So often, I watch anime where the main characters are children, because that’s just the nature of the beast. Anime caters to a younger audience, so the protagonists tend to skew on the younger side of the age spectrum. Just to mix things up, however, let’s watch a couple of shows starring adults — working adults with responsibilities.
First up, we have Pardon the Intrusion, I’m Home! Rinko Nakama, a young office worker, has built a shrine to her favorite anime series out of her own home. She loves anime so much that if she doesn’t get enough of it the previous night, she’ll become a zombie at work. Lately, however, one of her neighbors will rudely slam on the wall if she watches anything other than Bunny and Cat Club, an in-universe show starring… well, a bunny and a cat. So… just wear headphones for the time being? Move your TV to the other side of the room? Complain to the apartment manager about your belligerent neighbor? Nah, all of those choices are too sensible. All of those choices are too adult for this adult working woman.
So instead, Rinko mopes around until she catches the notice of Akito, her other neighbor. Akito is a kind, bespectacled young man. Not only does he check up on her, he brings her tea and is even willing to confront the jackass next door. But this is where the show jumps the shark and loses me. I know, I know, it’s just the first episode, but get a load of this. The rude neighbor is such an asshole that he literally destroys the wall separating his apartment from Rinko’s. Time to get him arrested for property damage, right? At the very least, he needs to get his ass evicted. But no, Rinko quickly identifies the asshole as none other than Haruma Usada, the creator of her favorite anime series. In that case, we can’t get him in trouble! What about my animayz?! Also, that broken wall is coming out of her security deposit.
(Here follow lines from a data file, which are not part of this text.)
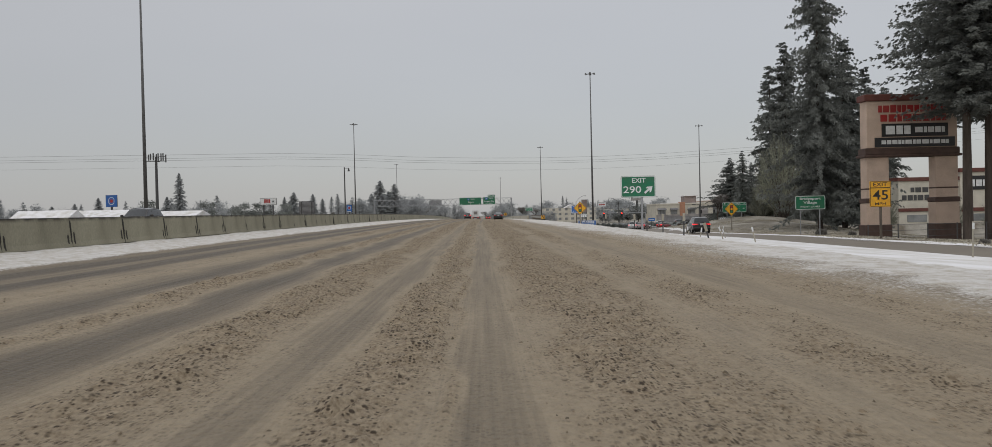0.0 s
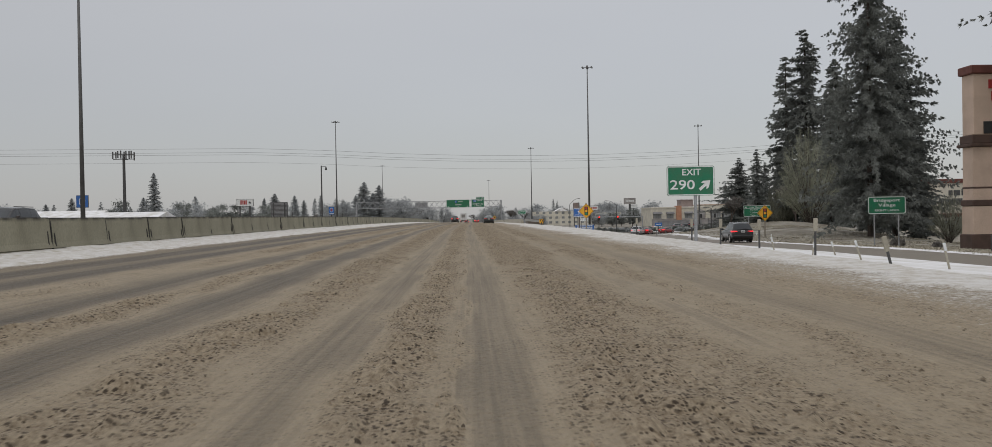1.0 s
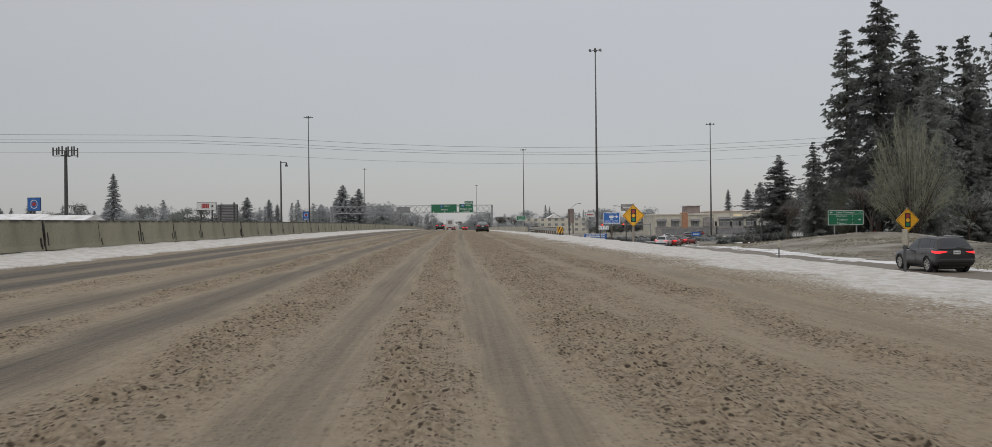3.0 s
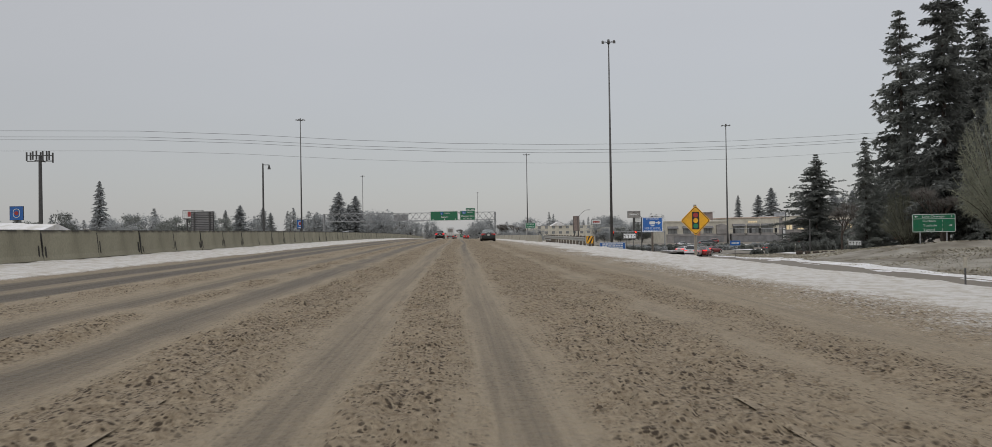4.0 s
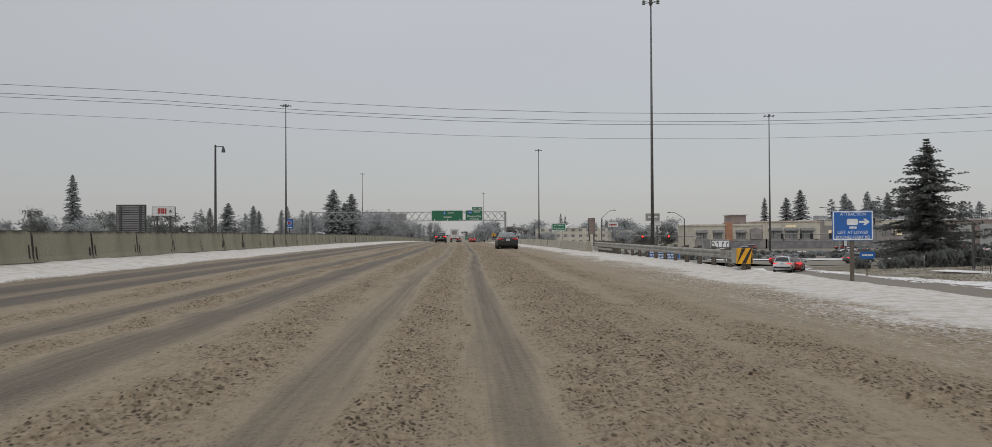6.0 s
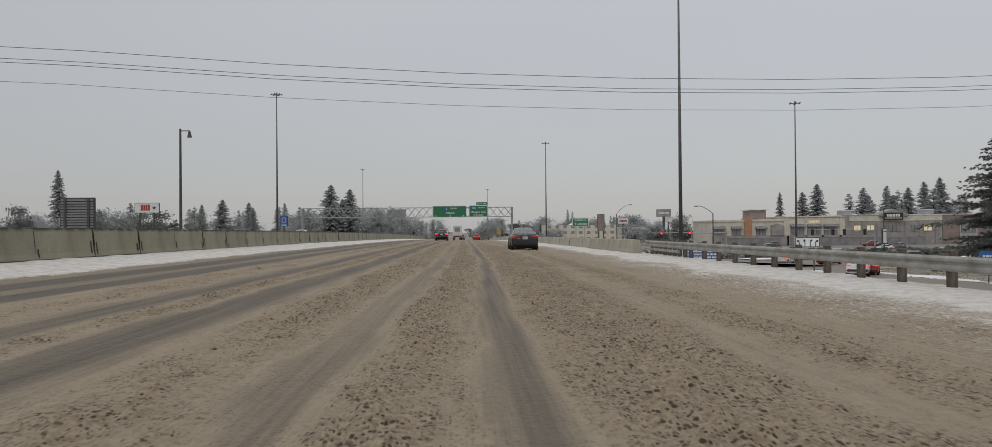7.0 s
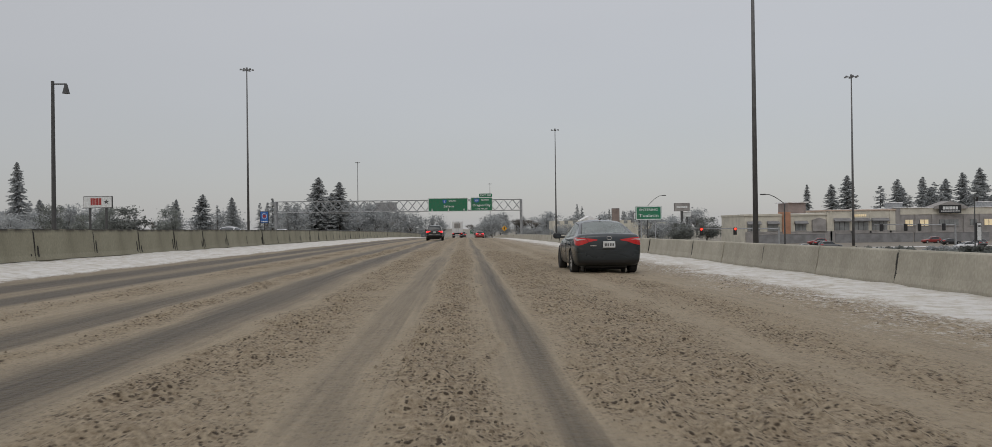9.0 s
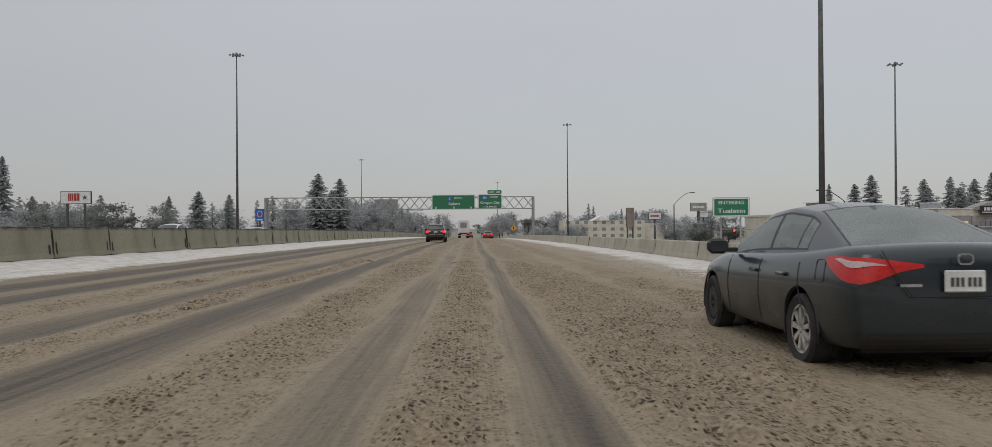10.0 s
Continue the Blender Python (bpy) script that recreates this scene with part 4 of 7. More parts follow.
# ---- sign gantry ----
def gantry():
    y, z0, top, low = 325.0, -1.35, 7.25, 4.85
    g = empty("sign_gantry", (0, y, 0), "grey steel truss gantry carrying green guide signs over the lanes", "sign gantry")
    x0, x1 = -40.9, 12.7
    for x in (x0, x1):
        for dy in (-0.7, 0.7):
            part("column", Shape().tube((x, dy, z0 - 0.4), (x, dy, top), 0.24, n=12), M_STEEL, g)
        part("column_tie", Shape().tube((x, -0.7, top - 0.4), (x, 0.7, top - 0.4), 0.1), M_STEEL, g)
    for dy in (-0.7, 0.7):
        for z in (low, top):
            part("chord", Shape().tube((x0, dy, z), (x1, dy, z), 0.085), M_STEEL, g)
        lace = Shape()
        n = 28
        step = (x1 - x0) / n
        for i in range(n):
            a, b = x0 + i * step, x0 + (i + 1) * step
            lace.tube((a, dy, low), (b, dy, top), 0.055, n=6).tube((a, dy, top), (b, dy, low), 0.055, n=6)
        part("lacing", lace, M_STEEL, g)
    cross = Shape()
    for i in range(29):
        a = x0 + i * step
        for z in (low, top):
            cross.tube((a, -0.7, z), (a, 0.7, z), 0.04, n=6)
    part("cross_bracing", cross, M_STEEL, g)

    def board(name, xa, xb, za, zb):
        return part(name, Shape().prism(rounded_rect(xb - xa, zb - za, 0.2), 1, -0.05, 0.05), M_GREEN, g, "green guide sign with white border", place=pose((xa + xb) / 2, -0.95, (za + zb) / 2))
    b1 = board("guide_sign", -7.7, 0.95, 4.7, 7.65)
    part("border", ring(8.6, 2.9, 0.2, 0.09, -0.06, -0.052), M_WHITE, b1)
    part("route_shield", Shape().prism([(0, -0.48), (0.32, -0.3), (0.45, 0.1), (0.38, 0.42), (0, 0.36), (-0.38, 0.42), (-0.45, 0.1), (-0.32, -0.3)], 1, -0.07, -0.055), M_BLUE, b1, place=pose(-0.75, 0, 0.72))
    letters("5", 0.6, M_WHITE, b1, -0.75, 0.68, -0.08)
    letters("SOUTH", 0.55, M_WHITE, b1, 0.95, 0.78, -0.065, width=1.6)
    letters("Salem", 0.72, M_WHITE, b1, 0.15, -0.35, -0.065, width=2.2)
    for u in (-3.5, 0.1, 3.5):
        arrow(b1, u, -1.1, 0.55, M_WHITE, -90, -0.06)
    b2 = board("guide_sign", 1.6, 6.35, 4.75, 7.7)
    part("border", ring(4.7, 2.9, 0.2, 0.08, -0.06, -0.052), M_WHITE, b2)
    part("route_shield", Shape().prism([(0, -0.5), (0.45, -0.3), (0.6, 0.1), (0.5, 0.42), (0, 0.36), (-0.5, 0.42), (-0.6, 0.1), (-0.45, -0.3)], 1, -0.07, -0.055), M_BLUE, b2, place=pose(-1.1, 0, 0.85))
    letters("205", 0.5, M_WHITE, b2, -1.1, 0.8, -0.08, width=0.8)
    letters("NORTH", 0.5, M_WHITE, b2, 0.75, 0.92, -0.065, width=1.6)
    letters("Oregon City", 0.72, M_WHITE, b2, 0, -0.22, -0.065, width=3.9)
    letters("1 1/2 MILES", 0.48, M_WHITE, b2, 0, -1.02, -0.065, width=2.6)
    b3 = board("exit_number_tab", 3.45, 6.3, 7.78, 8.55)
    letters("EXIT 288", 0.52, M_WHITE, b3, 0, 0, -0.065, width=2.3)
    part("small_sign_back", Shape().box((-17.0, 0.9, 5.9), (4.6, 0.12, 2.0), 0, 0.03), M_STEEL, g)
    for xx in (-28.5, -12.5):
        part("walkway", Shape().box((xx, 0.9, 4.55), (5.5, 0.6, 0.08)), M_STEEL, g)


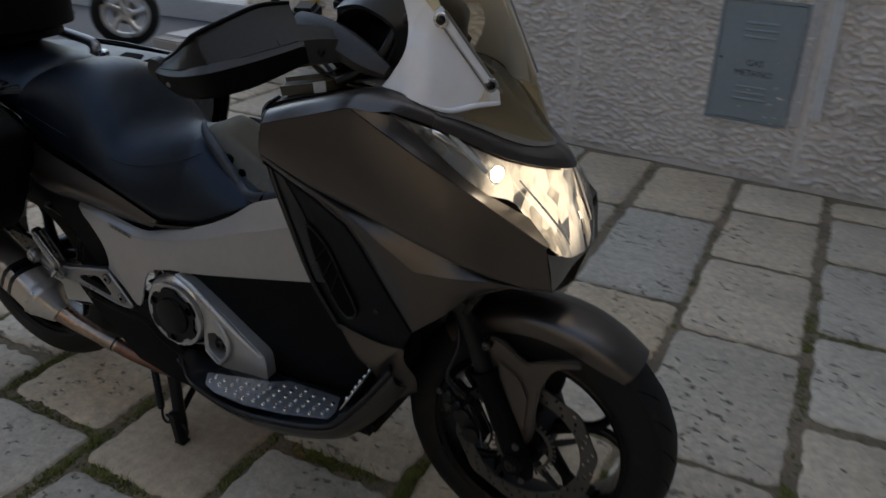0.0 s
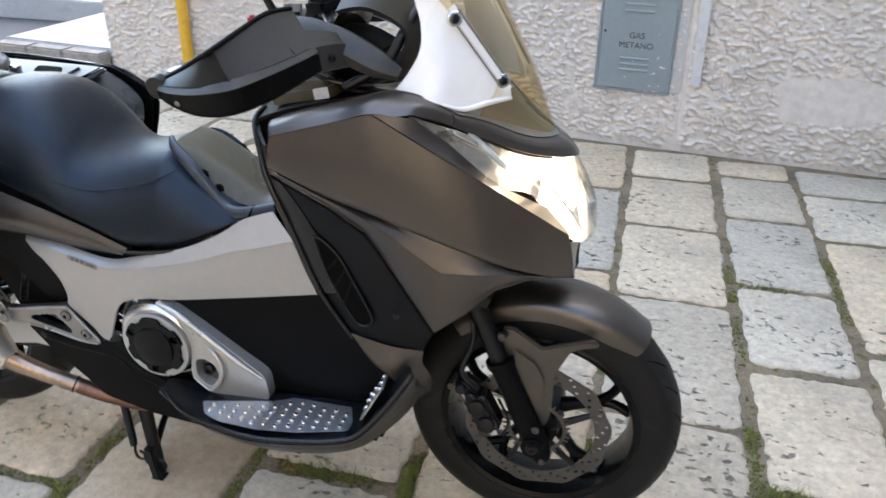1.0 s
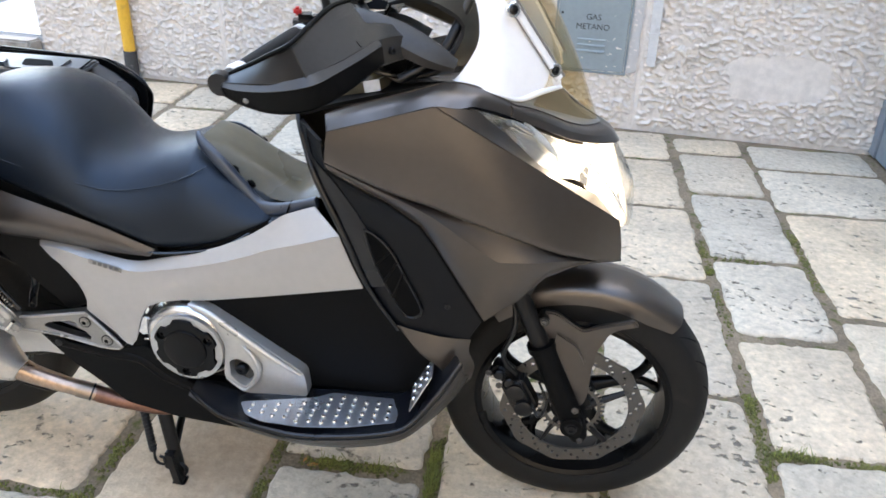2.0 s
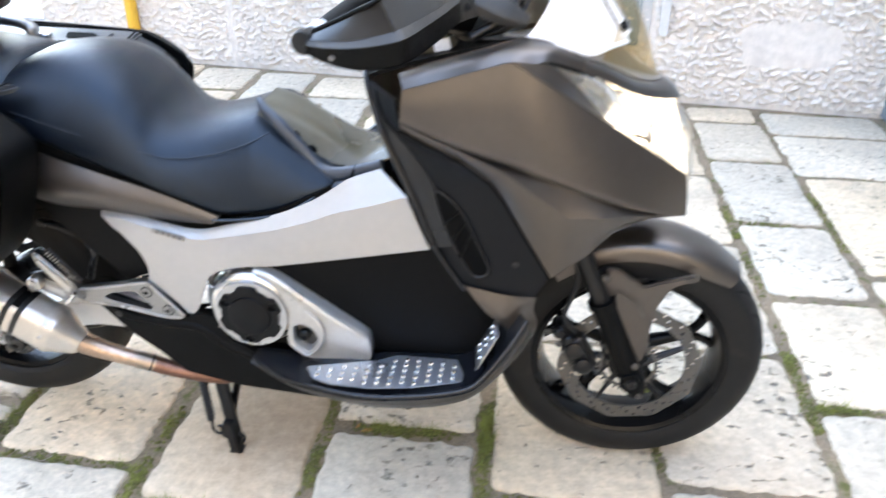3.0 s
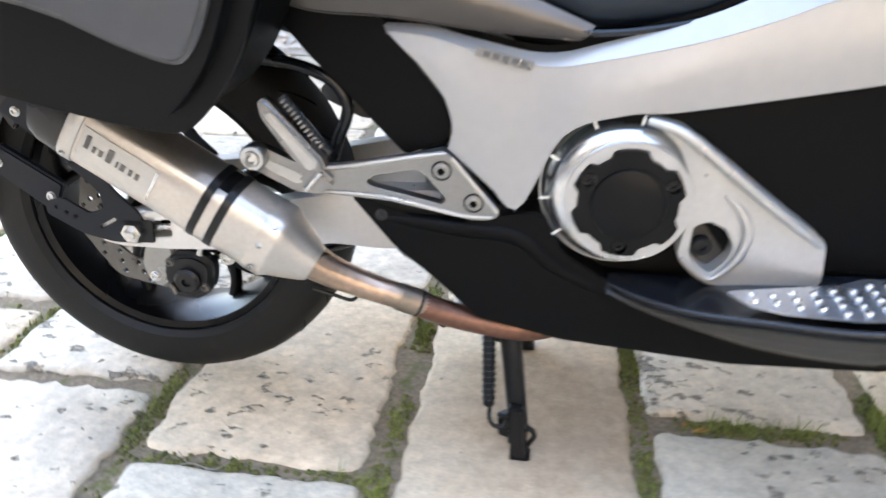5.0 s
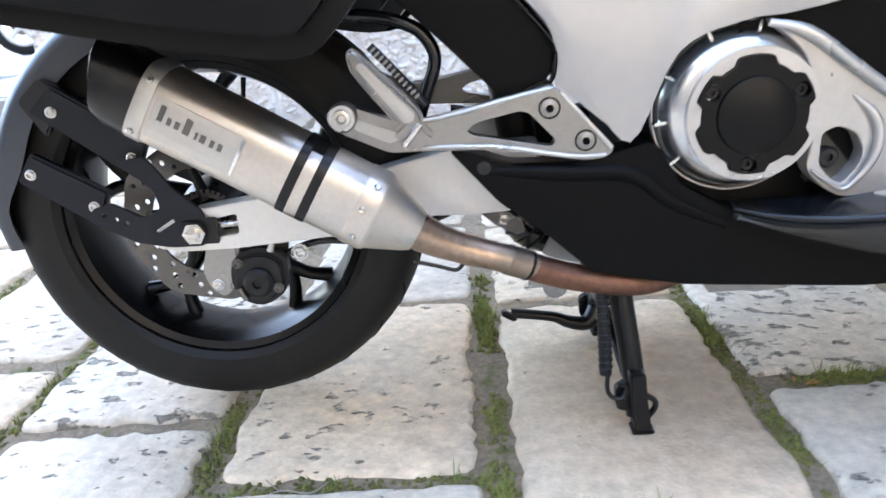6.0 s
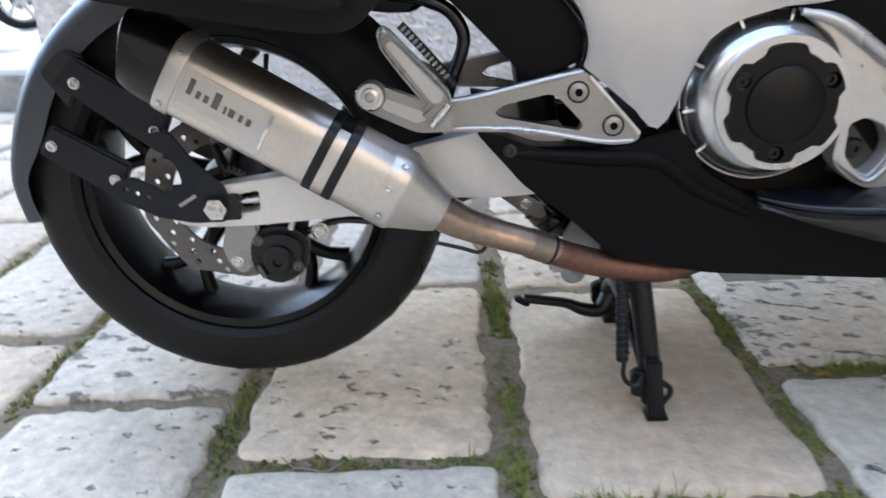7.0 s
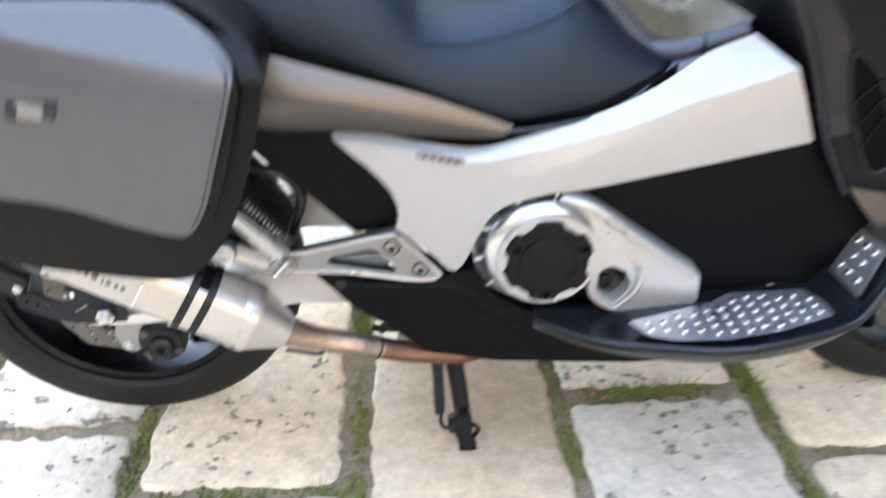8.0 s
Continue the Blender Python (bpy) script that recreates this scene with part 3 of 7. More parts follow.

So begins the whacky relationship between these three neighbors! So whacky that Rinko wakes up one day to find Haruma in her bed, demanding that she wake up and make him food… which she happily obliges. Aw, boo hoo, grown ass man is so busy that he has no time to feed himself. Come on, be for real. You can’t seriously tolerate someone this pathetic just because they make your favorite anime (then again, Harry Potter…). Haruma then proceeds to pass out in Rinko’s apartment. Is this ragebait? Is this honestly ragebait? Don’t tell me this is supposed to be a love comedy between a nice but kinda boring dude and a complete and utter loser? Why is this even a choice? You don’t have to pick the boring guy, but definitely don’t pick the guy violent enough to destroy a wall! Two walls, actually, ’cause god forbid Rinko watch other shows in someone else’s home. I side-eye people who merely throw their controllers during a rough gaming session, much less destroy a wall. Either they’re in complete control and they choose to be violent, or they have lapses of self-control, which is just as scary. Those broken walls could be Rinko’s face one day. Welp, so much for putting the adult in working adult.
Our next show is MARRIAGETOXIN. Hikaru, an assassin from the Poison Clan, has no plans to get married. In fact, he’s honestly quite frigid with the ladies. Unfortunately, if he doesn’t find a wife soon, the family will force his younger sister Akari to pump out babies. The bloodline must continue and all that nonsense. Not only is this not something that she wants, she’s also a lesbian in an established relationship. So yeah… kinda messed up. But I mean, we’re dealing with assassins, so you can’t exactly expect these people to be normal. But hey, queer couples can still have babies in this day and age! What about in vitro fertilization?! Well, this never comes up. Plus, I hope this isn’t just some ploy to trick Hikaru into finding a partner. I know nothing about Akari, so I can’t rule out the possibility that she might be in cahoots with the rest of the family. I mean, she did plant the suggestion…
At first, Hikaru proposes to Mei, one of his targets. Mei is a swindler so attractive that he — that’s right, our target’s a crossdresser — even manages to catch Hikaru’s attention. Our protagonist normally has no reaction to beautiful women hanging all over him, but somehow, one glance of Mei from a distance was enough to get our professional killer to run into a wall. But Mei turns down the proposal, and who could blame him? Who in their right mind would marry a complete stranger who, seconds ago, was just trying to kill you? Instead, Mei offers to coach Hikaru in the art of wooing others. A swindler’s gotta be pretty good at that right? Unfortunately, Hikaru is predictably a numbskull when it comes to dating, so we’re going to have all the predictable growing pains. Bro can’t even smile normally (he’s just like me fr fr…).
Going into this show, I thought Hikaru and Mei were going to end up together. And hell, they very well might still do that. So what are we doing? Just wasting time watching this guy date around until he eventually realizes that he’s gay for Mei? Cut to the chase! His sister is already queer, so he might be too! I mean, I’ve never seen someone be so squeamish around a naked man, especially in a culture where communal bathing is a common and accepted occurrence. Hikaru overreacting to Mei doesn’t prove anything, but…
Memes aside, I can’t help but feel like this is just another “will they, won’t they” show but with extra steps. You can already see Hikaru winning Mei over bit by bit. So again, let’s just cut to the chase.